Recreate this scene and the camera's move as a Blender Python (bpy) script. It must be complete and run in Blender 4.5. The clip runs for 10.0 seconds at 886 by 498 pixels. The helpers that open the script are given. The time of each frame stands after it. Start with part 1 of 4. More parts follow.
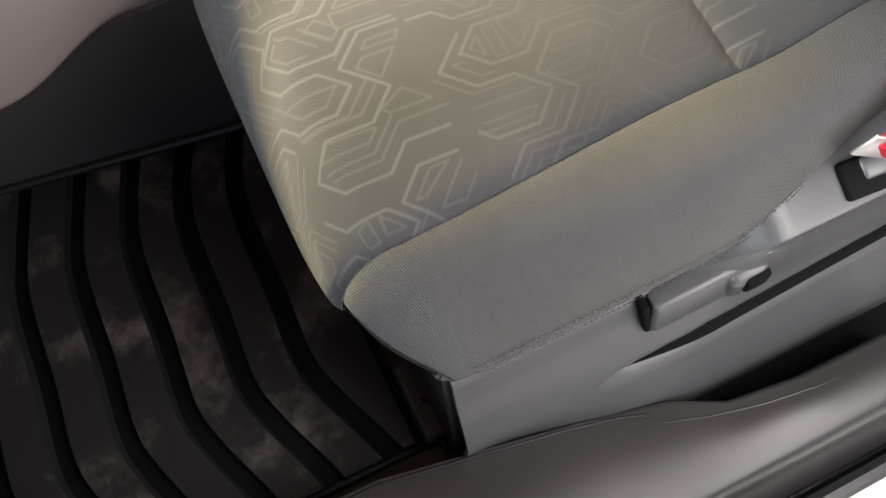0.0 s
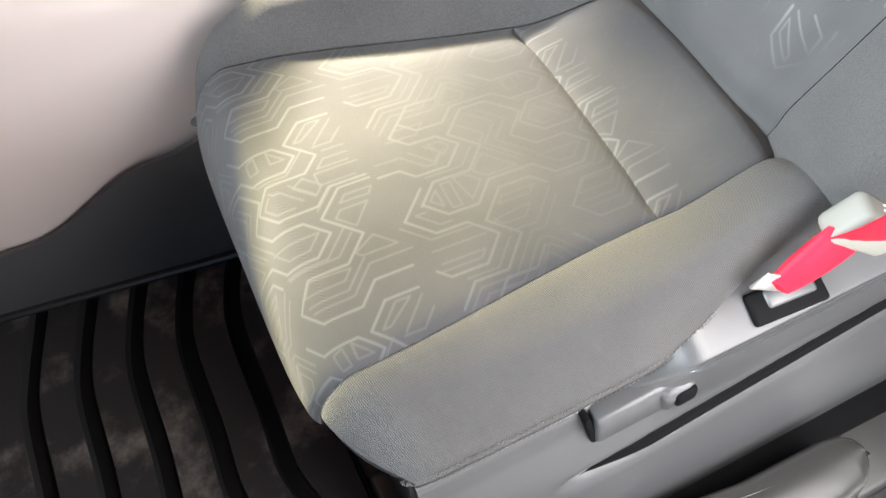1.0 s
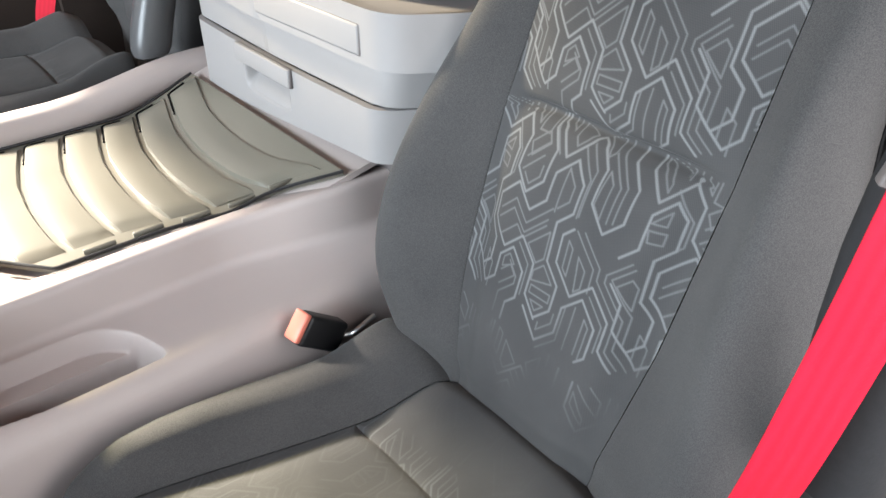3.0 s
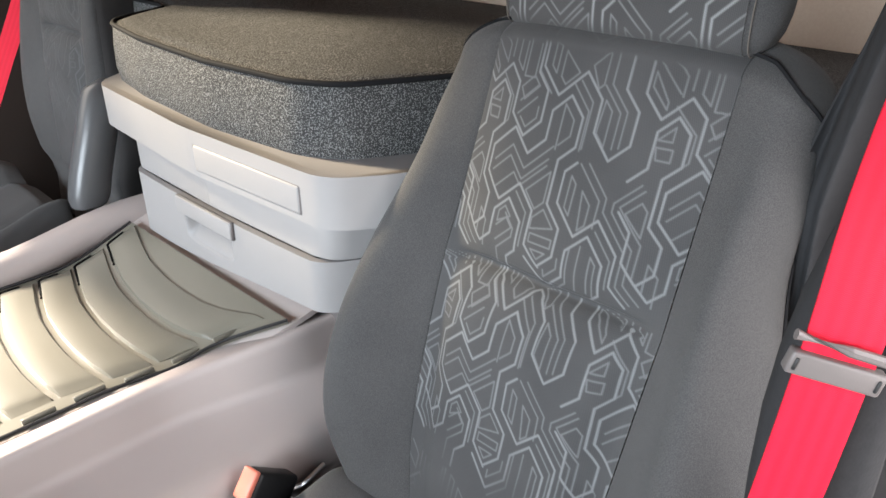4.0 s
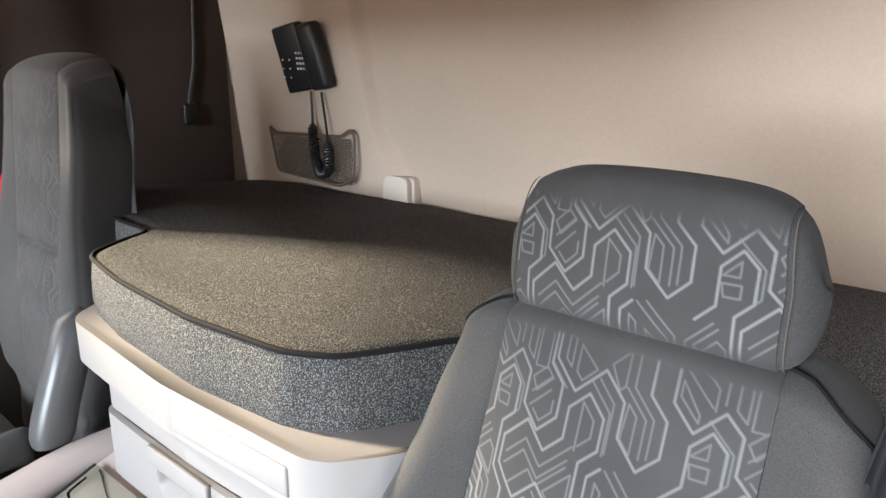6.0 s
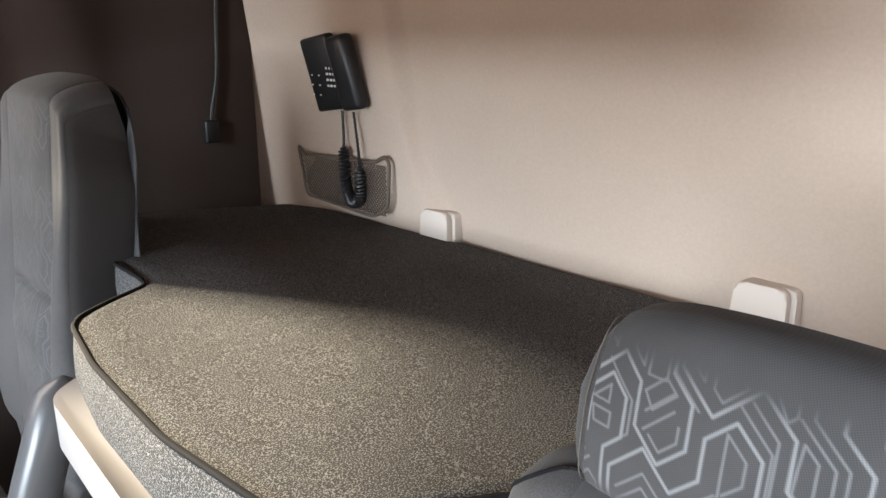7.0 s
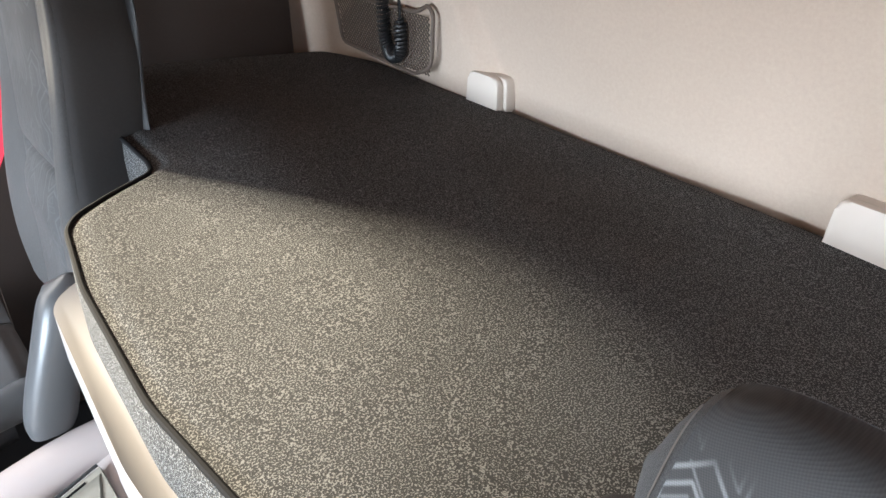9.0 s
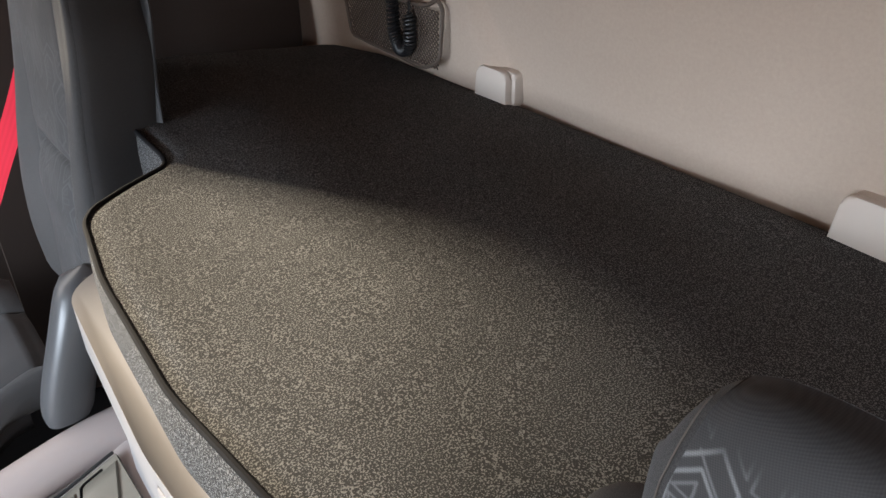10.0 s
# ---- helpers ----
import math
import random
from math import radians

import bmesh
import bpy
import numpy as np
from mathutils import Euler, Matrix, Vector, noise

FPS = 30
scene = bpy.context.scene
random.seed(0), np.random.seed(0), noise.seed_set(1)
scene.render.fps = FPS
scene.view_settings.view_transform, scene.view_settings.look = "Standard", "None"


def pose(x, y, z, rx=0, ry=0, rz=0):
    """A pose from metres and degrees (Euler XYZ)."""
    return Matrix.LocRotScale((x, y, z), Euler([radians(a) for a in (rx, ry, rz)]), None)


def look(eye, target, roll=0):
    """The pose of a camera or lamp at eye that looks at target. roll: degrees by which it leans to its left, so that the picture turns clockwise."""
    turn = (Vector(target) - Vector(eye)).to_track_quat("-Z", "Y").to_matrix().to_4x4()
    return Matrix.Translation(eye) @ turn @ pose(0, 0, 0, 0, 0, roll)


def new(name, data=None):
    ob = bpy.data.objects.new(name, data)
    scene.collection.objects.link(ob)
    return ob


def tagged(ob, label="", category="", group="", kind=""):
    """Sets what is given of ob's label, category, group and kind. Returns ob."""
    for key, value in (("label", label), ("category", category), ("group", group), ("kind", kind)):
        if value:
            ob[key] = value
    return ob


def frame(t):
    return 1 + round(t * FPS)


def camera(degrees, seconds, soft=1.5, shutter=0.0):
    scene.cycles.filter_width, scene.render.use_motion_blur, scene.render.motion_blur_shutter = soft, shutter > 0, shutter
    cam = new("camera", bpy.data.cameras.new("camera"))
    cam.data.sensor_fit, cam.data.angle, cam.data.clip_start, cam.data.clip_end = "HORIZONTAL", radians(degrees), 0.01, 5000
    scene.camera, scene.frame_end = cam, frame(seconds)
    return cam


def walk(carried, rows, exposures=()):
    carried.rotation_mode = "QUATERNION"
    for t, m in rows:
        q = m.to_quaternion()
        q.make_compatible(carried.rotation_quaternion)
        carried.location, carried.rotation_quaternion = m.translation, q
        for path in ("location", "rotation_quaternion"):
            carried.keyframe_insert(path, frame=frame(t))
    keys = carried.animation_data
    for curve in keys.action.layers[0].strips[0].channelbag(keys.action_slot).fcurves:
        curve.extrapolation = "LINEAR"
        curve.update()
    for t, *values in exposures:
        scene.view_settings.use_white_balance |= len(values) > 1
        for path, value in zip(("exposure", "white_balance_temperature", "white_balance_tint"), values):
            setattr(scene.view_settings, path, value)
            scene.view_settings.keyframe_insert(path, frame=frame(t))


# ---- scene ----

----

▶ [What the exercise asks] Repeat all the data as it stands, dropping any images it holds.

▶ [Answer to the exercise]
Recreate this scene and the camera's move as a Blender Python (bpy) script. It must be complete and run in Blender 4.5. The clip runs for 10.0 seconds at 886 by 498 pixels. The helpers that open the script are given. The time of each frame stands after it. Start with part 1 of 4. More parts follow.
0.0 s
1.0 s
3.0 s
4.0 s
6.0 s
7.0 s
9.0 s
10.0 s
# ---- helpers ----
import math
import random
from math import radians

import bmesh
import bpy
import numpy as np
from mathutils import Euler, Matrix, Vector, noise

FPS = 30
scene = bpy.context.scene
random.seed(0), np.random.seed(0), noise.seed_set(1)
scene.render.fps = FPS
scene.view_settings.view_transform, scene.view_settings.look = "Standard", "None"


def pose(x, y, z, rx=0, ry=0, rz=0):
    """A pose from metres and degrees (Euler XYZ)."""
    return Matrix.LocRotScale((x, y, z), Euler([radians(a) for a in (rx, ry, rz)]), None)


def look(eye, target, roll=0):
    """The pose of a camera or lamp at eye that looks at target. roll: degrees by which it leans to its left, so that the picture turns clockwise."""
    turn = (Vector(target) - Vector(eye)).to_track_quat("-Z", "Y").to_matrix().to_4x4()
    return Matrix.Translation(eye) @ turn @ pose(0, 0, 0, 0, 0, roll)


def new(name, data=None):
    ob = bpy.data.objects.new(name, data)
    scene.collection.objects.link(ob)
    return ob


def tagged(ob, label="", category="", group="", kind=""):
    """Sets what is given of ob's label, category, group and kind. Returns ob."""
    for key, value in (("label", label), ("category", category), ("group", group), ("kind", kind)):
        if value:
            ob[key] = value
    return ob


def frame(t):
    return 1 + round(t * FPS)


def camera(degrees, seconds, soft=1.5, shutter=0.0):
    scene.cycles.filter_width, scene.render.use_motion_blur, scene.render.motion_blur_shutter = soft, shutter > 0, shutter
    cam = new("camera", bpy.data.cameras.new("camera"))
    cam.data.sensor_fit, cam.data.angle, cam.data.clip_start, cam.data.clip_end = "HORIZONTAL", radians(degrees), 0.01, 5000
    scene.camera, scene.frame_end = cam, frame(seconds)
    return cam


def walk(carried, rows, exposures=()):
    carried.rotation_mode = "QUATERNION"
    for t, m in rows:
        q = m.to_quaternion()
        q.make_compatible(carried.rotation_quaternion)
        carried.location, carried.rotation_quaternion = m.translation, q
        for path in ("location", "rotation_quaternion"):
            carried.keyframe_insert(path, frame=frame(t))
    keys = carried.animation_data
    for curve in keys.action.layers[0].strips[0].channelbag(keys.action_slot).fcurves:
        curve.extrapolation = "LINEAR"
        curve.update()
    for t, *values in exposures:
        scene.view_settings.use_white_balance |= len(values) > 1
        for path, value in zip(("exposure", "white_balance_temperature", "white_balance_tint"), values):
            setattr(scene.view_settings, path, value)
            scene.view_settings.keyframe_insert(path, frame=frame(t))


# ---- scene ----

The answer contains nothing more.